Mi Casa AIN’T Su Casa … and Neither is my Car!!!

 

You may have read my five tips for teaching a teen to drive earlier this week. If you did, I hope you found it very useful for your new driver. Now it’s time to establish some ground rules:

 

The DOs and DON’Ts of Driving Your Parent’s Car

 

New Driver DOs

DO put gas in the car if you have used it several times and you see the gas gauge getting lower. The “F” means full, the “E” means empty. As the gauge moves closer to E, the gas is running out. The car doesn’t run without gas!

 

DO appreciate that you are allowed to drive the car at all — to anywhere besides work and/or school. It is a privilege, not a right.

 

New DriverDO take all your trash from Dunkin’ Donuts, Panera, Target, Dairy Queen and ULTA out of the car when you get home.

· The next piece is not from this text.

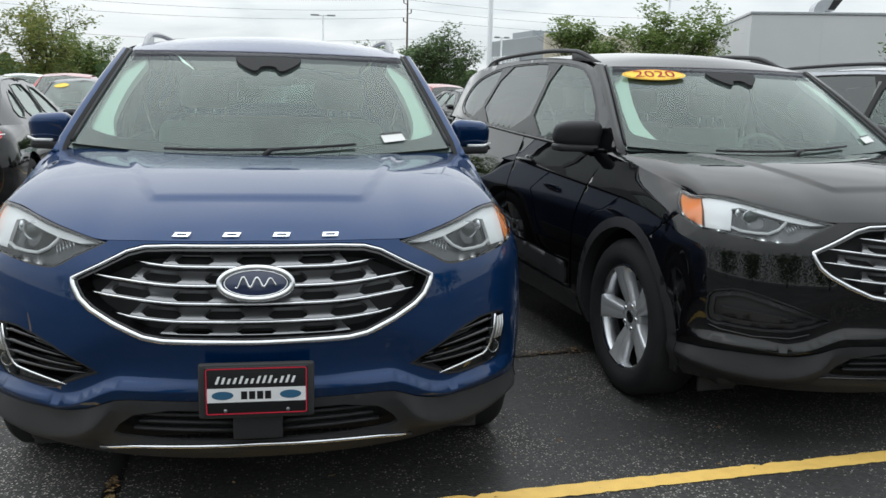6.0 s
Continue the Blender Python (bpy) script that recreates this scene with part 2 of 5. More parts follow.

That means all cups, bags, straw wrappers, receipts and napkins. The trash can is that circular object with a plastic bag inside that smells kind of funky (see pic).

 

DO volunteer to run errands for your parents. Every time you run to the grocery store or go pick up your sister/brother from practice it gives you a golden ticket to the next Dunkin’ run you want to make to go get a Chai (by the way, your Mom might enjoy one if you are going!).

 

DO wash the outside and/or vacuum the inside of the car unexpectedly. Again, ensuring your next request to use the car will be graciously approved.

 

 

New Driver DON’Ts

DON’T leave the sunroof open overnight — multiple times — when your parents have told you to close it. One of these days it is going to rain and that will be a hefty bill for you to pay when we need to replace the car interior. Think of the Chai teas you will miss out on!

 

DON’T assume that OUR car is YOUR car. If you’d like to go somewhere using our car, ASK. DON’T tell.

 

DON’T think we don’t know, or won’t find out, if you go somewhere you are not supposed to in our car. Remember we were sneaky teens at one time too. We’ve read the book, seen the movie and lived to lecture our kids about it!

 

 

DON’T change your parent’s preset radio stations. No parent wants to hear
Bubble Butt when they are expecting Beautiful Day.  : 0

 

DON’T forget to move the seat back to its original position when you are finished driving. Being six inches taller than Mom and six inches shorter than Dad means we either fall into the seat, or knock our knees against the steering wheel, when we get in the car after you.

 

Parents: DO feel free to hang this in a prominent place in your teen’s line of sight so they can commit it to memory!